Harriet Klausner's Review Archive
Missing her English boyfriend Andrew Marshall (though they met for only one night), who returned home, svelte (lost thirty pounds) Lizzie Nichols, having probably graduated from college, heads to London to see him. Lizzie knows Andrew’s letters are sweet. However starting at Heathrow when she sees him dressed as a Michael Jackson eighties reject then learning he lives at home with his parents who enable him to support his gambling addiction, Lizzie realizes he is her anti-fantasy man.
The icing occurs when he orders her to help him pull a financial scam on the government. She lets him know what she thinks of him and heads to the continent where her best friend and college roommate Shari is with her boyfriend at the glamorous French Chateau Mirac working on an upcoming wedding there. Upset while riding a train crossing the Chunnel, Lizzie tells all to a handsome hunk. However to her embarrassment he leaves the train at the same stop she does as Luke’s father owns Chateau Mirac. As Lizzie and Luke hit it off, his girlfriend has other commercial spa plans for Chateau Mirac that will suction out the place’s regal charm if someone does not stop her.

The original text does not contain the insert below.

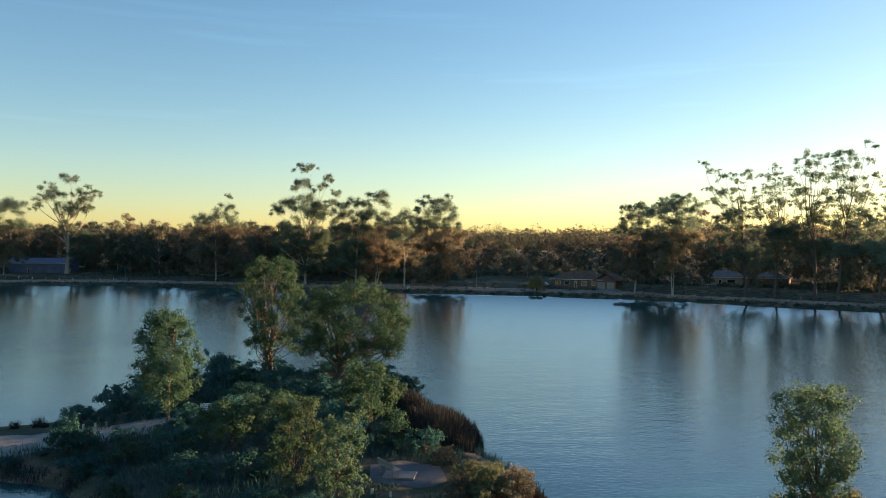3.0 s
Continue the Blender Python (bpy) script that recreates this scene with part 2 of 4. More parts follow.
    bank_tilt.inputs[1].default_value = 0.07 * 35.0 / 0.045
    l.new(tilt.outputs[0], bank_tilt.inputs[2])
    bump_node(n, l, b, bank_tilt.outputs[0], 1.0, 0.045)
    return m


GROUND, WATER = ground_material(), water_material()


# ---- mesh tools ----
def mesh_from(name, verts, faces, mats, smooth=False, slots=None):
    """verts: n x 3; faces: an m x k array, or a list of tuples."""
    me = bpy.data.meshes.new(name)
    verts = np.asarray(verts, np.float32)
    if isinstance(faces, np.ndarray):
        m, k = faces.shape
        me.vertices.add(len(verts))
        me.vertices.foreach_set("co", verts.ravel())
        me.loops.add(m * k)
        me.loops.foreach_set("vertex_index", faces.astype(np.int32).ravel())
        me.polygons.add(m)
        me.polygons.foreach_set("loop_start", np.arange(0, m * k, k, dtype=np.int32))
        me.update(calc_edges=True)
    else:
        me.from_pydata([tuple(map(float, v)) for v in verts], [], faces)
    for mt in (mats if isinstance(mats, (list, tuple)) else [mats]):
        me.materials.append(mt)
    if slots is not None:
        me.polygons.foreach_set("material_index", np.asarray(slots, np.int32))
    if smooth:
        me.polygons.foreach_set("use_smooth", np.ones(len(me.polygons), bool))
    me.update()
    return me


def part(name, bm, mat, parent, label=""):
    """A bmesh as one mesh object under a thing or a part."""
    me = bpy.data.meshes.new(name)
    bm.to_mesh(me)
    bm.free()
    me.materials.append(mat)
    ob = new(name, me)
    ob.parent = parent
    return tagged(ob, label)


def part_data(name, me, parent, label=""):
    ob = new(name, me)
    ob.parent = parent
    return tagged(ob, label)


def thing(name, m, label, category, group="", kind=""):
    ob = new(name)
    ob.empty_display_size = 0.3
    ob.matrix_world = m
    return tagged(ob, label, category, group, kind)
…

This is a fascinating coming of age tale as the QUEEN OF BABBLE learns life lessons that loose lips sink ships (at least relationships) and images and reality are not the same. Though at times readers will want to tell Lizzie to shut up, she holds the story line together as her mouth gets her into one problem after another mostly because she cares about others especially wanting to help with her keen fashion sense. Meg Cabot provides a fine tale starring an American invading the European Union.